**TASK TO COMPLETE:** Write out the full listing exactly as given, minus the images.

**MATERIAL:**
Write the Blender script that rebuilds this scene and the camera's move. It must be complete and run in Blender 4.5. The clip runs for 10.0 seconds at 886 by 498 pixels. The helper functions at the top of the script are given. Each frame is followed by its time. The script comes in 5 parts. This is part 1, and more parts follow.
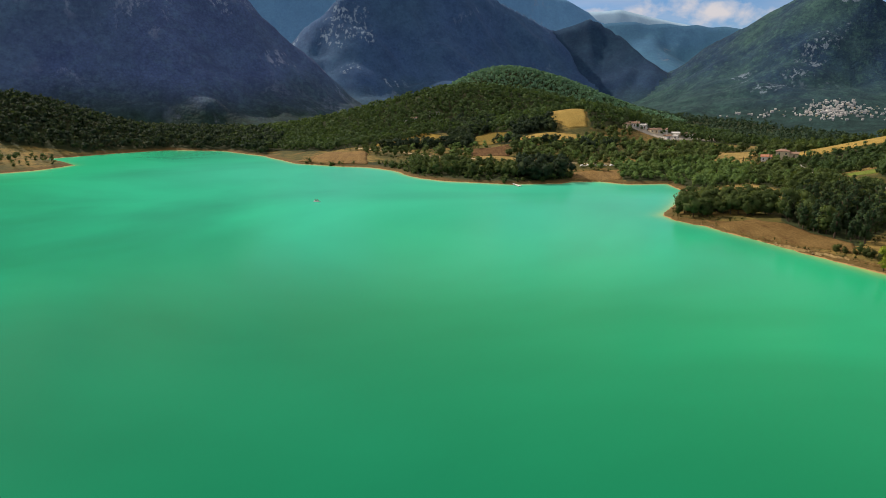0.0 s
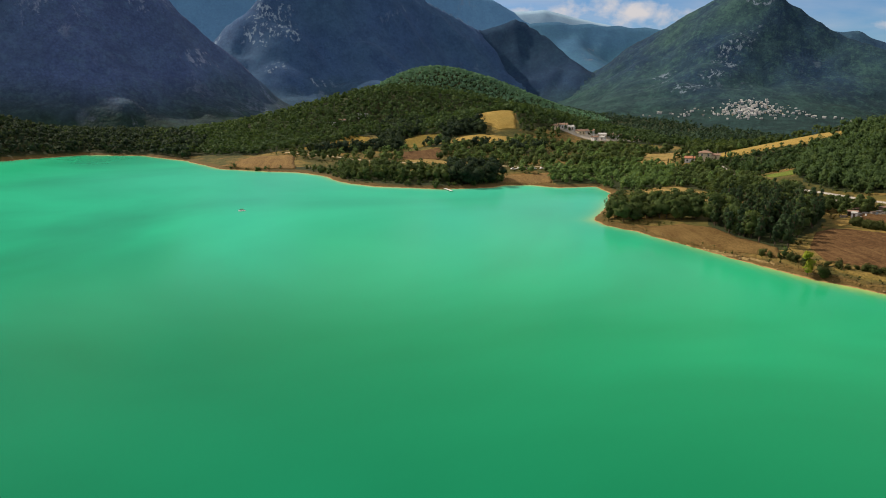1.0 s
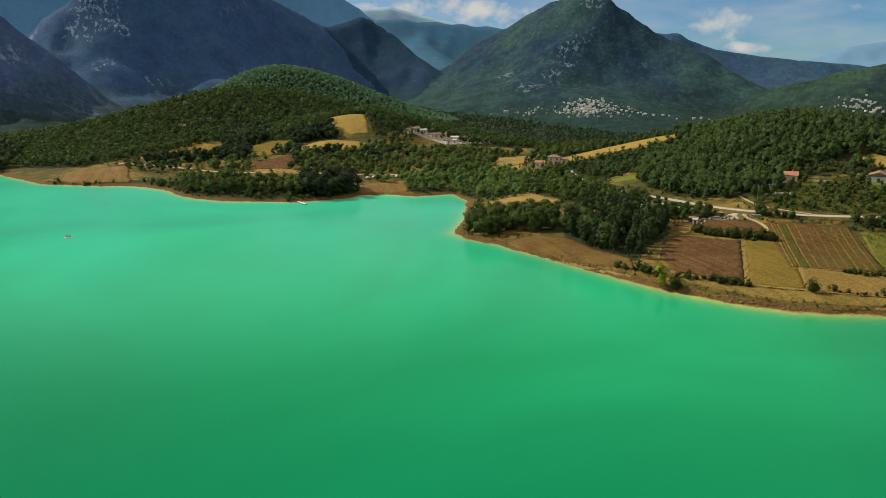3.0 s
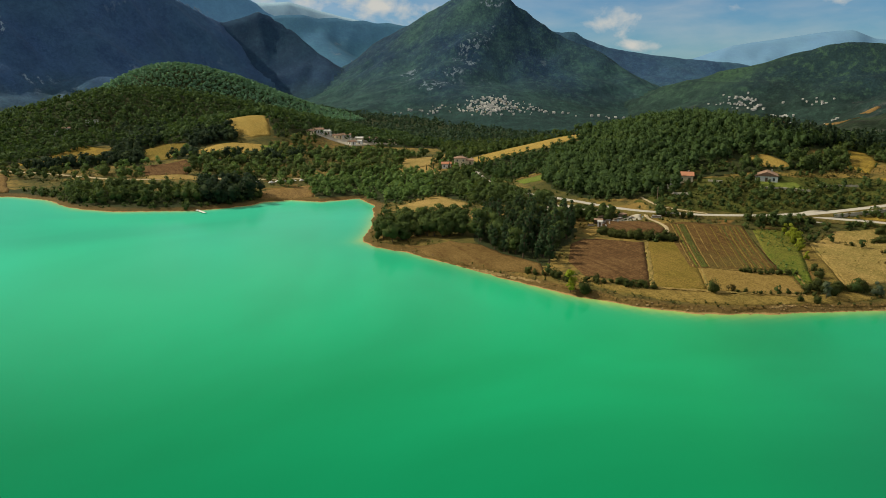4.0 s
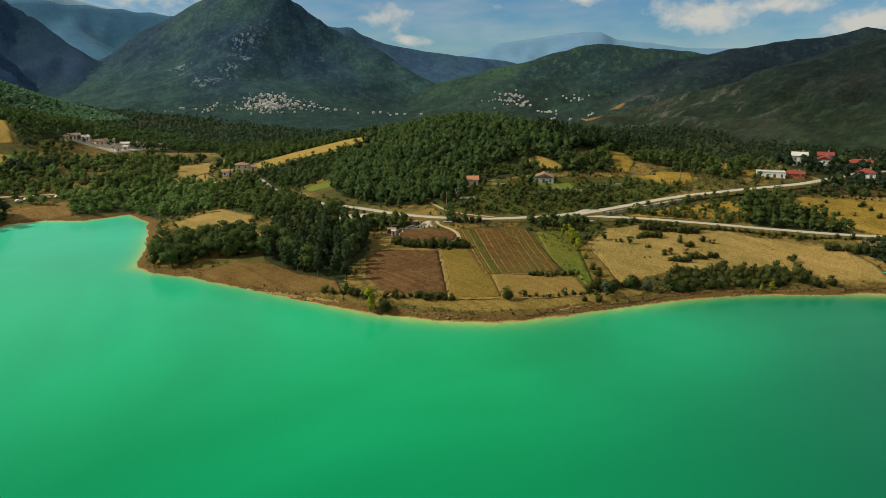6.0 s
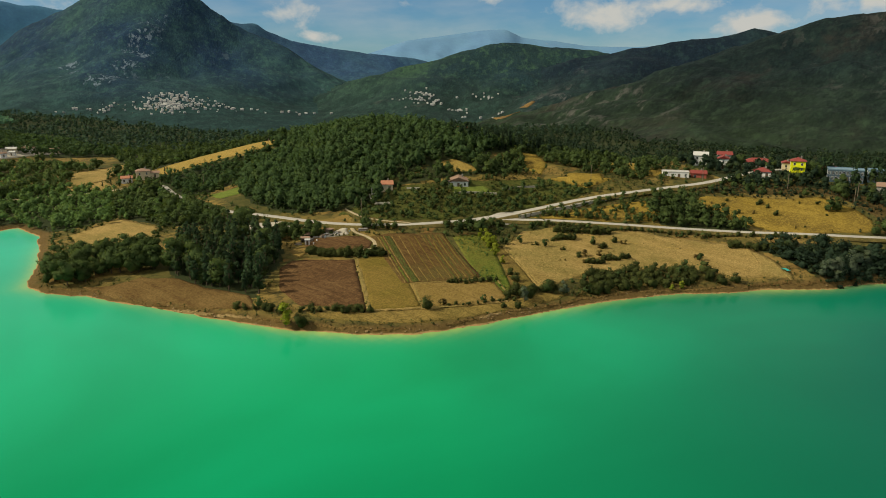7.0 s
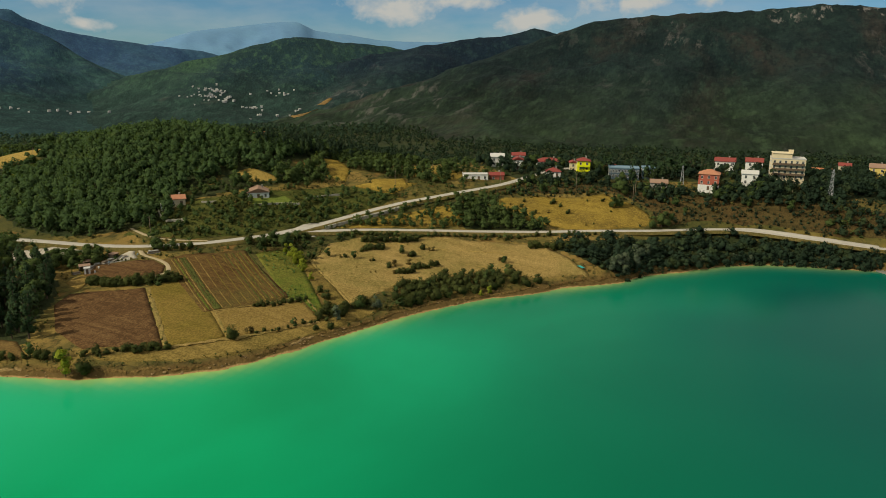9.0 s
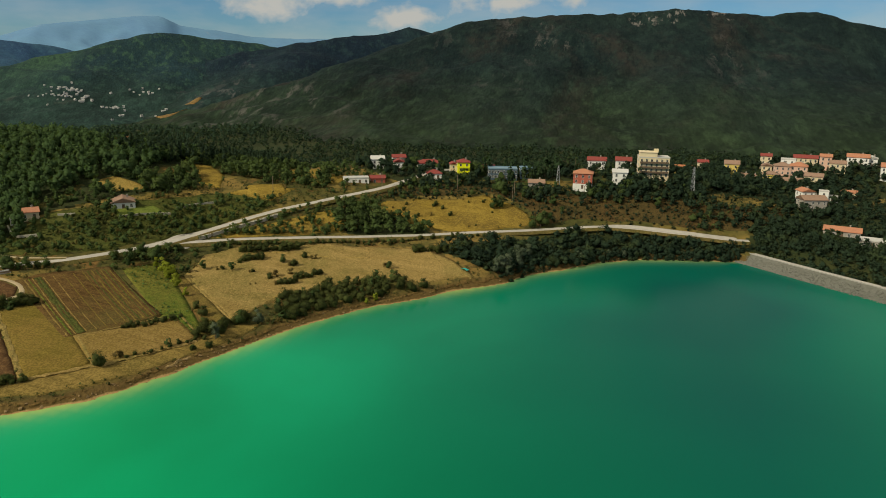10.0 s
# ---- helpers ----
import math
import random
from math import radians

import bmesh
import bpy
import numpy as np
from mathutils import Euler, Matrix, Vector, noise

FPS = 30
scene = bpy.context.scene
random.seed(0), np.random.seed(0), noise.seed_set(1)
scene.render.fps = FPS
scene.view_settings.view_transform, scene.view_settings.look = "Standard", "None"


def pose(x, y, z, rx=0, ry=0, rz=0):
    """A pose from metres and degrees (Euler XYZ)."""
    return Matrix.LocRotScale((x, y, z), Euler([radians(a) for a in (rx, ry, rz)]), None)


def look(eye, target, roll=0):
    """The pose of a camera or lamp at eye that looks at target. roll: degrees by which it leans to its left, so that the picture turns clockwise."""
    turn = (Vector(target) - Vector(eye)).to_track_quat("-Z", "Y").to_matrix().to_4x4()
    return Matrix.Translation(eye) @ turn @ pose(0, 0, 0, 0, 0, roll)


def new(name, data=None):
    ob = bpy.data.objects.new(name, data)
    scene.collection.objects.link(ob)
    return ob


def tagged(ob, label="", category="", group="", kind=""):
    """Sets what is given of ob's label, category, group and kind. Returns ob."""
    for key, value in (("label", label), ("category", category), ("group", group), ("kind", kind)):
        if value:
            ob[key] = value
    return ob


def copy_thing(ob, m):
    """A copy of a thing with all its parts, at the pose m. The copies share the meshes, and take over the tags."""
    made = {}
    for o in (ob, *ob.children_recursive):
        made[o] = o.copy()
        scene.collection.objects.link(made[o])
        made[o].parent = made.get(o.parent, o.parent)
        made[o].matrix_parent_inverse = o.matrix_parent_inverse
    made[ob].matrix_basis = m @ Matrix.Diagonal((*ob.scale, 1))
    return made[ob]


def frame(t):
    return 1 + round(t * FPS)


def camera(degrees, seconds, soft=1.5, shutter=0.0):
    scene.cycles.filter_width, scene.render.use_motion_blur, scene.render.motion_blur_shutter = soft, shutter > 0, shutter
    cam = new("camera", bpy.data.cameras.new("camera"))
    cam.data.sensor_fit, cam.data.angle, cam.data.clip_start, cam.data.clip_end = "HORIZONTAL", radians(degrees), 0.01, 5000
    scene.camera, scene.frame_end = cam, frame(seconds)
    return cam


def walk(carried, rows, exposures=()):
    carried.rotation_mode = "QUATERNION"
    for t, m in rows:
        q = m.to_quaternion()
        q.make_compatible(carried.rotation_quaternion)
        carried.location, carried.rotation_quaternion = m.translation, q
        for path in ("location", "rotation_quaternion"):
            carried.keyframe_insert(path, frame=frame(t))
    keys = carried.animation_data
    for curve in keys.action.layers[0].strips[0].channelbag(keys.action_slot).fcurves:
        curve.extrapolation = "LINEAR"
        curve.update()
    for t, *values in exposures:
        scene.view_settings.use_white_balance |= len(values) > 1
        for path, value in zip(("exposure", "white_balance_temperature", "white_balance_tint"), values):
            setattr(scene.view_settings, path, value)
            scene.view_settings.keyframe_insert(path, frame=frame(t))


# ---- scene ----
cam = camera(63.66, 10.0, soft=0.95)
PATH = [
    (0.0, look((-0.00, 0.00, 60.00), (-0.00, 97.72, 38.79), -0.10)),
    (0.5, look((-0.05, 4.02, 61.84), (2.80, 101.69, 40.53), -0.13)),
    (1.0, look((-0.01, 8.12, 63.56), (9.51, 105.33, 42.11), -0.14)),
    (1.5, look((0.03, 12.09, 65.44), (15.84, 108.45, 43.85), -0.12)),
    (2.0, look((0.22, 15.85, 67.52), (21.47, 111.11, 45.74), -0.16)),
    (2.5, look((0.27, 19.17, 69.65), (25.88, 113.31, 47.69), -0.19)),
    (3.0, look((0.62, 22.24, 71.60), (29.81, 115.30, 49.50), -0.19)),
    (3.5, look((1.24, 25.39, 73.67), (35.31, 116.72, 51.35), -0.20)),
    (4.0, look((2.13, 28.73, 75.43), (43.30, 117.01, 52.80), -0.22)),
    (4.5, look((3.18, 31.82, 76.84), (50.78, 116.75, 54.02), -0.13)),
    (5.0, look((4.35, 34.82, 78.47), (58.59, 115.62, 55.44), -0.02)),
    (5.5, look((5.57, 37.51, 80.09), (65.83, 113.85, 56.85), 0.03)),
    (6.0, look((6.98, 39.91, 81.70), (72.29, 111.90, 58.22), 0.06)),
    (6.5, look((8.50, 42.36, 83.34), (78.47, 109.79, 59.70), 0.07)),
    (7.0, look((10.12, 44.68, 85.00), (83.73, 108.01, 61.12), 0.10)),
    (7.5, look((11.86, 46.65, 86.66), (89.14, 105.36, 62.56), 0.16)),
    (8.0, look((13.91, 48.18, 88.35), (94.62, 101.99, 64.04), 0.21)),
    (8.5, look((16.02, 49.84, 89.75), (100.45, 97.52, 65.28), 0.33)),
    (9.0, look((18.20, 51.42, 91.18), (106.22, 91.98, 66.52), 0.53)),
    (9.5, look((20.10, 52.69, 92.61), (111.23, 85.56, 67.81), 0.70)),
    (10.0, look((22.23, 53.94, 93.51), (115.81, 79.01, 68.73), 0.87)),
]
walk(cam, PATH, [(0.0, 0.19, 6250, 23), (2.5, 0.09, 6420, 15), (5.0, 0.0, 6500, 10), (7.5, -0.1, 6500, 10), (10.0, -0.25, 6500, 10)])

# ---------------------------------------------------------------- daylight
SUN_AZIMUTH, SUN_HEIGHT = -48.0, 38.0
world = bpy.data.worlds.new("sky")
scene.world = world
world.use_nodes = True
wn = world.node_tree
for n in list(wn.nodes):
    wn.nodes.remove(n)
w_out, w_bg = wn.nodes.new("ShaderNodeOutputWorld"), wn.nodes.new("ShaderNodeBackground")
sky = wn.nodes.new("ShaderNodeTexSky")
sky.sky_type, sky.sun_disc = "NISHITA", False
sky.sun_elevation, sky.sun_rotation = radians(SUN_HEIGHT), radians(SUN_AZIMUTH % 360)
sky.altitude, sky.air_density, sky.dust_density, sky.ozone_density = 700, 1.0, 0.2, 3.0
w_bg.inputs["Strength"].default_value = 0.15
# clouds: soft heaps over a thin veil, given by (azimuth, rise, half width, half height, density) in degrees
CLOUDS = [(61.4, 4.4, 3.2, 1.2, 1.2), (66.5, 4.9, 3.4, 0.9, 0.95), (71.4, 3.6, 2.4, 1.0, 1.15), (79.0, 4.7, 3.0, 1.0, 1.05), (85.0, 5.0, 2.6, 0.6, 0.8), (95.0, 5.6, 4.0, 0.6, 0.6),
          (37.9, 4.2, 1.8, 1.4, 0.85), (39.2, 2.7, 1.7, 0.5, 1.0), (53.0, 5.6, 3.0, 0.7, 0.7), (14.5, 6.2, 4.5, 1.2, 0.75), (20.5, 5.6, 4.5, 1.4, 0.8), (46.0, 5.2, 3.0, 0.35, 0.3), (33.0, 5.4, 3.4, 0.3, 0.3)]
w_geo = wn.nodes.new("ShaderNodeTexCoord")


def w_math(op, a, b=0.0, c=0.0):
    n = wn.nodes.new("ShaderNodeMath")
    n.operation = op
    for sock, v in zip(n.inputs, (a, b, c)):
        if isinstance(v, (int, float)):
            sock.default_value = v
        else:
            wn.links.new(v, sock)
    return n.outputs[0]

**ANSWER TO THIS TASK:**
Write the Blender script that rebuilds this scene and the camera's move. It must be complete and run in Blender 4.5. The clip runs for 10.0 seconds at 886 by 498 pixels. The helper functions at the top of the script are given. Each frame is followed by its time. The script comes in 5 parts. This is part 1, and more parts follow.
0.0 s
1.0 s
3.0 s
4.0 s
6.0 s
7.0 s
9.0 s
10.0 s
# ---- helpers ----
import math
import random
from math import radians

import bmesh
import bpy
import numpy as np
from mathutils import Euler, Matrix, Vector, noise

FPS = 30
scene = bpy.context.scene
random.seed(0), np.random.seed(0), noise.seed_set(1)
scene.render.fps = FPS
scene.view_settings.view_transform, scene.view_settings.look = "Standard", "None"


def pose(x, y, z, rx=0, ry=0, rz=0):
    """A pose from metres and degrees (Euler XYZ)."""
    return Matrix.LocRotScale((x, y, z), Euler([radians(a) for a in (rx, ry, rz)]), None)


def look(eye, target, roll=0):
    """The pose of a camera or lamp at eye that looks at target. roll: degrees by which it leans to its left, so that the picture turns clockwise."""
    turn = (Vector(target) - Vector(eye)).to_track_quat("-Z", "Y").to_matrix().to_4x4()
    return Matrix.Translation(eye) @ turn @ pose(0, 0, 0, 0, 0, roll)


def new(name, data=None):
    ob = bpy.data.objects.new(name, data)
    scene.collection.objects.link(ob)
    return ob


def tagged(ob, label="", category="", group="", kind=""):
    """Sets what is given of ob's label, category, group and kind. Returns ob."""
    for key, value in (("label", label), ("category", category), ("group", group), ("kind", kind)):
        if value:
            ob[key] = value
    return ob


def copy_thing(ob, m):
    """A copy of a thing with all its parts, at the pose m. The copies share the meshes, and take over the tags."""
    made = {}
    for o in (ob, *ob.children_recursive):
        made[o] = o.copy()
        scene.collection.objects.link(made[o])
        made[o].parent = made.get(o.parent, o.parent)
        made[o].matrix_parent_inverse = o.matrix_parent_inverse
    made[ob].matrix_basis = m @ Matrix.Diagonal((*ob.scale, 1))
    return made[ob]


def frame(t):
    return 1 + round(t * FPS)


def camera(degrees, seconds, soft=1.5, shutter=0.0):
    scene.cycles.filter_width, scene.render.use_motion_blur, scene.render.motion_blur_shutter = soft, shutter > 0, shutter
    cam = new("camera", bpy.data.cameras.new("camera"))
    cam.data.sensor_fit, cam.data.angle, cam.data.clip_start, cam.data.clip_end = "HORIZONTAL", radians(degrees), 0.01, 5000
    scene.camera, scene.frame_end = cam, frame(seconds)
    return cam


def walk(carried, rows, exposures=()):
    carried.rotation_mode = "QUATERNION"
    for t, m in rows:
        q = m.to_quaternion()
        q.make_compatible(carried.rotation_quaternion)
        carried.location, carried.rotation_quaternion = m.translation, q
        for path in ("location", "rotation_quaternion"):
            carried.keyframe_insert(path, frame=frame(t))
    keys = carried.animation_data
    for curve in keys.action.layers[0].strips[0].channelbag(keys.action_slot).fcurves:
        curve.extrapolation = "LINEAR"
        curve.update()
    for t, *values in exposures:
        scene.view_settings.use_white_balance |= len(values) > 1
        for path, value in zip(("exposure", "white_balance_temperature", "white_balance_tint"), values):
            setattr(scene.view_settings, path, value)
            scene.view_settings.keyframe_insert(path, frame=frame(t))


# ---- scene ----
cam = camera(63.66, 10.0, soft=0.95)
PATH = [
    (0.0, look((-0.00, 0.00, 60.00), (-0.00, 97.72, 38.79), -0.10)),
    (0.5, look((-0.05, 4.02, 61.84), (2.80, 101.69, 40.53), -0.13)),
    (1.0, look((-0.01, 8.12, 63.56), (9.51, 105.33, 42.11), -0.14)),
    (1.5, look((0.03, 12.09, 65.44), (15.84, 108.45, 43.85), -0.12)),
    (2.0, look((0.22, 15.85, 67.52), (21.47, 111.11, 45.74), -0.16)),
    (2.5, look((0.27, 19.17, 69.65), (25.88, 113.31, 47.69), -0.19)),
    (3.0, look((0.62, 22.24, 71.60), (29.81, 115.30, 49.50), -0.19)),
    (3.5, look((1.24, 25.39, 73.67), (35.31, 116.72, 51.35), -0.20)),
    (4.0, look((2.13, 28.73, 75.43), (43.30, 117.01, 52.80), -0.22)),
    (4.5, look((3.18, 31.82, 76.84), (50.78, 116.75, 54.02), -0.13)),
    (5.0, look((4.35, 34.82, 78.47), (58.59, 115.62, 55.44), -0.02)),
    (5.5, look((5.57, 37.51, 80.09), (65.83, 113.85, 56.85), 0.03)),
    (6.0, look((6.98, 39.91, 81.70), (72.29, 111.90, 58.22), 0.06)),
    (6.5, look((8.50, 42.36, 83.34), (78.47, 109.79, 59.70), 0.07)),
    (7.0, look((10.12, 44.68, 85.00), (83.73, 108.01, 61.12), 0.10)),
    (7.5, look((11.86, 46.65, 86.66), (89.14, 105.36, 62.56), 0.16)),
    (8.0, look((13.91, 48.18, 88.35), (94.62, 101.99, 64.04), 0.21)),
    (8.5, look((16.02, 49.84, 89.75), (100.45, 97.52, 65.28), 0.33)),
    (9.0, look((18.20, 51.42, 91.18), (106.22, 91.98, 66.52), 0.53)),
    (9.5, look((20.10, 52.69, 92.61), (111.23, 85.56, 67.81), 0.70)),
    (10.0, look((22.23, 53.94, 93.51), (115.81, 79.01, 68.73), 0.87)),
]
walk(cam, PATH, [(0.0, 0.19, 6250, 23), (2.5, 0.09, 6420, 15), (5.0, 0.0, 6500, 10), (7.5, -0.1, 6500, 10), (10.0, -0.25, 6500, 10)])

# ---------------------------------------------------------------- daylight
SUN_AZIMUTH, SUN_HEIGHT = -48.0, 38.0
world = bpy.data.worlds.new("sky")
scene.world = world
world.use_nodes = True
wn = world.node_tree
for n in list(wn.nodes):
    wn.nodes.remove(n)
w_out, w_bg = wn.nodes.new("ShaderNodeOutputWorld"), wn.nodes.new("ShaderNodeBackground")
sky = wn.nodes.new("ShaderNodeTexSky")
sky.sky_type, sky.sun_disc = "NISHITA", False
sky.sun_elevation, sky.sun_rotation = radians(SUN_HEIGHT), radians(SUN_AZIMUTH % 360)
sky.altitude, sky.air_density, sky.dust_density, sky.ozone_density = 700, 1.0, 0.2, 3.0
w_bg.inputs["Strength"].default_value = 0.15
# clouds: soft heaps over a thin veil, given by (azimuth, rise, half width, half height, density) in degrees
CLOUDS = [(61.4, 4.4, 3.2, 1.2, 1.2), (66.5, 4.9, 3.4, 0.9, 0.95), (71.4, 3.6, 2.4, 1.0, 1.15), (79.0, 4.7, 3.0, 1.0, 1.05), (85.0, 5.0, 2.6, 0.6, 0.8), (95.0, 5.6, 4.0, 0.6, 0.6),
          (37.9, 4.2, 1.8, 1.4, 0.85), (39.2, 2.7, 1.7, 0.5, 1.0), (53.0, 5.6, 3.0, 0.7, 0.7), (14.5, 6.2, 4.5, 1.2, 0.75), (20.5, 5.6, 4.5, 1.4, 0.8), (46.0, 5.2, 3.0, 0.35, 0.3), (33.0, 5.4, 3.4, 0.3, 0.3)]
w_geo = wn.nodes.new("ShaderNodeTexCoord")


def w_math(op, a, b=0.0, c=0.0):
    n = wn.nodes.new("ShaderNodeMath")
    n.operation = op
    for sock, v in zip(n.inputs, (a, b, c)):
        if isinstance(v, (int, float)):
            sock.default_value = v
        else:
            wn.links.new(v, sock)
    return n.outputs[0]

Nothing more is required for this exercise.